_Records from a collection:_
● ● ● ●

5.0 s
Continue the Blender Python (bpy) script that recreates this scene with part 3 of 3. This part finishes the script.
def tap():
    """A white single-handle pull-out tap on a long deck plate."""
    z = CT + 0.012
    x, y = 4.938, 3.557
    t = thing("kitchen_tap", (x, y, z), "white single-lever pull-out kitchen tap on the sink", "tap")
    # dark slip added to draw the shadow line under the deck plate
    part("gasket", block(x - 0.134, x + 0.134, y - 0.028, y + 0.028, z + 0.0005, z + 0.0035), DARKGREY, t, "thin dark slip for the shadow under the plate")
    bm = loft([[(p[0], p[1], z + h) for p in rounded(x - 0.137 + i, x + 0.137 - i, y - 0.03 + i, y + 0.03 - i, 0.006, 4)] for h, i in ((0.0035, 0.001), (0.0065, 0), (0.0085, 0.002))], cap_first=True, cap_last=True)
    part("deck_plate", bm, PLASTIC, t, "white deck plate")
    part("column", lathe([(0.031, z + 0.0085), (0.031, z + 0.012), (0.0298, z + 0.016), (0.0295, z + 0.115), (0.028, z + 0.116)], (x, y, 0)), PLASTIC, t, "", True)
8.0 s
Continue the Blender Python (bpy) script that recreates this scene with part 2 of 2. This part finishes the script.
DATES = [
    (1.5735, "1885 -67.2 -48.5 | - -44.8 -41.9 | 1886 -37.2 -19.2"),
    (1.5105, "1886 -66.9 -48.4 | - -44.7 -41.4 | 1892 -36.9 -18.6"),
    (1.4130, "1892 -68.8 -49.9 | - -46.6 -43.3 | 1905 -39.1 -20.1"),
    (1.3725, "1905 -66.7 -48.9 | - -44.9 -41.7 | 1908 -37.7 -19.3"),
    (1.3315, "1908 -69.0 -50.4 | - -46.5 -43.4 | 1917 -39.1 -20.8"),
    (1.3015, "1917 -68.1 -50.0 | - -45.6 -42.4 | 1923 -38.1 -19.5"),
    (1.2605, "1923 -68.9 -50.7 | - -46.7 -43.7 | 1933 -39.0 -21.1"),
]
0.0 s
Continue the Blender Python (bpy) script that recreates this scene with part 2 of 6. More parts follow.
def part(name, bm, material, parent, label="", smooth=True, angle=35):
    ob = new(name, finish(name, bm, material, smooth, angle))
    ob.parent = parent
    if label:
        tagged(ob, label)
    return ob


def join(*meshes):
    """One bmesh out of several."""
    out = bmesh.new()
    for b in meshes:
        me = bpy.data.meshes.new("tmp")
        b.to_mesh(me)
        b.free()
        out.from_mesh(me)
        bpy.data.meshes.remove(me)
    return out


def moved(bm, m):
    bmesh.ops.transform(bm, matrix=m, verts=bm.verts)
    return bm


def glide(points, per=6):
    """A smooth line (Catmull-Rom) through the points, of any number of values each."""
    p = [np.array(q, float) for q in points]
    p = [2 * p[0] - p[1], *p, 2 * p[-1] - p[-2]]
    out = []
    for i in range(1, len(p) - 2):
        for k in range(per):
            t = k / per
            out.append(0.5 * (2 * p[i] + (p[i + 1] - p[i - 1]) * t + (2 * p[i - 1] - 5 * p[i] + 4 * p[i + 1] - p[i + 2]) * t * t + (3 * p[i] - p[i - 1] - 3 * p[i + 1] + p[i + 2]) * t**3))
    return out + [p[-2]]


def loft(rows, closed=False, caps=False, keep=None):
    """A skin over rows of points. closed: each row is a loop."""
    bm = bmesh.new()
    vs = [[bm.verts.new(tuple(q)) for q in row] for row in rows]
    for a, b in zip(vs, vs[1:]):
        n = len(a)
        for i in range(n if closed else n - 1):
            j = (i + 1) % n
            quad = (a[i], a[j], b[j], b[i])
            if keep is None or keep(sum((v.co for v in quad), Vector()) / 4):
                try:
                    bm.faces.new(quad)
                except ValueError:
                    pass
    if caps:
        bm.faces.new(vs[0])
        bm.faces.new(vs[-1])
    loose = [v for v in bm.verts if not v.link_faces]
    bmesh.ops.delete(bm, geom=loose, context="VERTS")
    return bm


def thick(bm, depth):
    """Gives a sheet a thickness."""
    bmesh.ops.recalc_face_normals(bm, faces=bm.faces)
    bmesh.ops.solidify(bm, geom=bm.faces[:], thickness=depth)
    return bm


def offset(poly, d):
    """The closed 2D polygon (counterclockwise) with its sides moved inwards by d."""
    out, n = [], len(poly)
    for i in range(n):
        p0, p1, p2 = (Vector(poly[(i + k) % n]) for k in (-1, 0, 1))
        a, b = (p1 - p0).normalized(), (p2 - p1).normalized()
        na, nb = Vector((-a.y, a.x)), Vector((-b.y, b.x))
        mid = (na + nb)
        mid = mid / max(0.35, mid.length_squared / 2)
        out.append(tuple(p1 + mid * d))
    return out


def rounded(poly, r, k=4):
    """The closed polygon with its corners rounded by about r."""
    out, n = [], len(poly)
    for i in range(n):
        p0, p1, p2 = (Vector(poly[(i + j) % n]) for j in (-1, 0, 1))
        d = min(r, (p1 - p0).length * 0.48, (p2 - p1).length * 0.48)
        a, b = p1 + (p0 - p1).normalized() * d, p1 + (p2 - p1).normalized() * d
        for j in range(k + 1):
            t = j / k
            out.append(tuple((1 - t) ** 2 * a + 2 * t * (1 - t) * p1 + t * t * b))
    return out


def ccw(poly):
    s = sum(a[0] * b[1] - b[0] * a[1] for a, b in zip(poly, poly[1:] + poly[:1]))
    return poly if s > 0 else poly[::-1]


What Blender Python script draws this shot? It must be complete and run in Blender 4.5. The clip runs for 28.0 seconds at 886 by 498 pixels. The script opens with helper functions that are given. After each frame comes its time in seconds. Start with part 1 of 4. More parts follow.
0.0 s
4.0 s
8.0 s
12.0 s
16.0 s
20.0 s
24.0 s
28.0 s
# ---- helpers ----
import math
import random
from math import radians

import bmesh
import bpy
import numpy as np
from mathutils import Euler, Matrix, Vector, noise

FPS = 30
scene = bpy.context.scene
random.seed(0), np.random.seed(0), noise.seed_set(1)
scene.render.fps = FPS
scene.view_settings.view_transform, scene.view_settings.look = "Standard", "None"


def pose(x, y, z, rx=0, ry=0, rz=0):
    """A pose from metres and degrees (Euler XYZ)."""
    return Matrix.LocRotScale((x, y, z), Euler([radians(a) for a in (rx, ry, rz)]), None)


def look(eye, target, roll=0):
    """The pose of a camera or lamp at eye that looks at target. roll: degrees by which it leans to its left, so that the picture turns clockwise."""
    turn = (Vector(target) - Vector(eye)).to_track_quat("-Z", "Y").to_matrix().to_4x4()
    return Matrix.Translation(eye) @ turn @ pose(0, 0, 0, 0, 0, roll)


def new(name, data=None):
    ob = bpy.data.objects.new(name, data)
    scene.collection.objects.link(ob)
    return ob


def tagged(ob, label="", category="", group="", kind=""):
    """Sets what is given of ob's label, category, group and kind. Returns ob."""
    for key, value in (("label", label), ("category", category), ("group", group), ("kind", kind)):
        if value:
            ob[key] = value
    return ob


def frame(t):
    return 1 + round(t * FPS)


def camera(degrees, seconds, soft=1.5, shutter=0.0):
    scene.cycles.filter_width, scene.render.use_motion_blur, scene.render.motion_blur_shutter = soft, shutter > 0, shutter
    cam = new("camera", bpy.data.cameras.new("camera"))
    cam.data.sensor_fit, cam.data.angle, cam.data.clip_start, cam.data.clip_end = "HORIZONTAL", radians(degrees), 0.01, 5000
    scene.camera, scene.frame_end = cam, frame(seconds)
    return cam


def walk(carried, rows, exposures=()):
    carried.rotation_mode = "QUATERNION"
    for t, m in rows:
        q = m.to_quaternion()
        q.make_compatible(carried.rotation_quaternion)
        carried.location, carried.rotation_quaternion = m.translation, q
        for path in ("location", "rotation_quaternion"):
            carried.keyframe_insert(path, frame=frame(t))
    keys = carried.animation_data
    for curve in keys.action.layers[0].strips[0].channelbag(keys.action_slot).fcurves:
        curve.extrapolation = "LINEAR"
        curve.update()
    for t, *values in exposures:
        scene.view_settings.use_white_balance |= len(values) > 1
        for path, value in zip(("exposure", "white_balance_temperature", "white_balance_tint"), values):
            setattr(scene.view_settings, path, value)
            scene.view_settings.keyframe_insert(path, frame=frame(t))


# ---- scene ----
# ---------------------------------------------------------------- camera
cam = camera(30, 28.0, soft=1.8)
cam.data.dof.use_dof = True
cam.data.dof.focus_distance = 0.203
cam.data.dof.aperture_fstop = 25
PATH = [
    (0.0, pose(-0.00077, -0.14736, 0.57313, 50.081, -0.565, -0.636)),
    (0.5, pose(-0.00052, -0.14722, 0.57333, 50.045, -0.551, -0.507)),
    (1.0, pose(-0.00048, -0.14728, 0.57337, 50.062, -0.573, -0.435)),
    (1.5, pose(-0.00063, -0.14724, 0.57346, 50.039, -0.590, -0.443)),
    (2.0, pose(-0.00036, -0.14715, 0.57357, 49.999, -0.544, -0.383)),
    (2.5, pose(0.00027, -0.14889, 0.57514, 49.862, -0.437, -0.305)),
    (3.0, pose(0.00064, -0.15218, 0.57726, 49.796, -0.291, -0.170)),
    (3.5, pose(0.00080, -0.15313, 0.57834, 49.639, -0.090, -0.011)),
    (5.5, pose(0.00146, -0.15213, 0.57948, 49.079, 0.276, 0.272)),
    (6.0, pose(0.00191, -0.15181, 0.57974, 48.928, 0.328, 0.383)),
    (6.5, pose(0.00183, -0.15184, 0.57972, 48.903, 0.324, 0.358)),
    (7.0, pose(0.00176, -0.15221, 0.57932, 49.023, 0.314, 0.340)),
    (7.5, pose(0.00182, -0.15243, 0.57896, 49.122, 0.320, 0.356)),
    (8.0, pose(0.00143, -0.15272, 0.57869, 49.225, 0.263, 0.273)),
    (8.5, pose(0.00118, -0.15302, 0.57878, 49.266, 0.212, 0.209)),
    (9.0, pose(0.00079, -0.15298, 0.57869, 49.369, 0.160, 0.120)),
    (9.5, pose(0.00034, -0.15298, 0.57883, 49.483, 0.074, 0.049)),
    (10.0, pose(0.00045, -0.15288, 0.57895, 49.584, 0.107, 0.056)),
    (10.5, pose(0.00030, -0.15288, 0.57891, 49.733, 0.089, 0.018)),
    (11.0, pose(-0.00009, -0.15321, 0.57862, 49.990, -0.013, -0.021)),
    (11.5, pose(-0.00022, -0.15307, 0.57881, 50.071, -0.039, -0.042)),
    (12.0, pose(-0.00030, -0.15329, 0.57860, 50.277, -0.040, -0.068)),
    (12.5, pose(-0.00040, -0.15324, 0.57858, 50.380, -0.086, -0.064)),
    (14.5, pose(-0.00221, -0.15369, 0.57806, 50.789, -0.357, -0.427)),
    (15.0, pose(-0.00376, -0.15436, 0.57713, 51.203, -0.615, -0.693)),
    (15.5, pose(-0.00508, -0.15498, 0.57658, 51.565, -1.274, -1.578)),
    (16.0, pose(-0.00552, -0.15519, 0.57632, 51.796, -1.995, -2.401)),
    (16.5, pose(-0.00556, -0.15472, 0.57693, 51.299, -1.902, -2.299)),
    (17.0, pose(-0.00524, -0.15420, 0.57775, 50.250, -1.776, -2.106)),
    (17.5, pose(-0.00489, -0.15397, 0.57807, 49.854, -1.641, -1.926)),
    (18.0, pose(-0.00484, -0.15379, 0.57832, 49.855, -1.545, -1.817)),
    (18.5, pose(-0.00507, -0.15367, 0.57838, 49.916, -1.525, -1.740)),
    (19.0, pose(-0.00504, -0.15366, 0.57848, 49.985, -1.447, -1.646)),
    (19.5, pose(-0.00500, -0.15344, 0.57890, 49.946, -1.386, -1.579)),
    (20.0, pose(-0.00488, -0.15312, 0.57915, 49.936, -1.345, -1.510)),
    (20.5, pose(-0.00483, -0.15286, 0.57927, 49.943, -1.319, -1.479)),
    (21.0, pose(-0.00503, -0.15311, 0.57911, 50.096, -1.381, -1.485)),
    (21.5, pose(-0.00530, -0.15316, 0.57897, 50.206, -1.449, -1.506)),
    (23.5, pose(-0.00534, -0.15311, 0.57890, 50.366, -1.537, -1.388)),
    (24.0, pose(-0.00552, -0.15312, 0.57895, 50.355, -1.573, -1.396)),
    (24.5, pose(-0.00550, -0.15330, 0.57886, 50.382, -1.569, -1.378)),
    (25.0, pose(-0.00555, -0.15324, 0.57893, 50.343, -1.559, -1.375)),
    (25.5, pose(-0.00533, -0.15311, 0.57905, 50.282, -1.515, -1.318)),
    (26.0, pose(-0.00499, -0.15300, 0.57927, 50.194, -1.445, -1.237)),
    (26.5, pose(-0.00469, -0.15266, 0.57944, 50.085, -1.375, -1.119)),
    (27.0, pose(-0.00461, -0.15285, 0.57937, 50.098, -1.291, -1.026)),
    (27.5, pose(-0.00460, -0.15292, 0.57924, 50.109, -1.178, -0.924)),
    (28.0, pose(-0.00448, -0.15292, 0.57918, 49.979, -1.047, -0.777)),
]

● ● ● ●

_TASK REQUIREMENTS:_ Which lines include "exposures"? Copy each of them out.

_ANSWER TO THE EXERCISE:_
def walk(carried, rows, exposures=()):
    for t, *values in exposures:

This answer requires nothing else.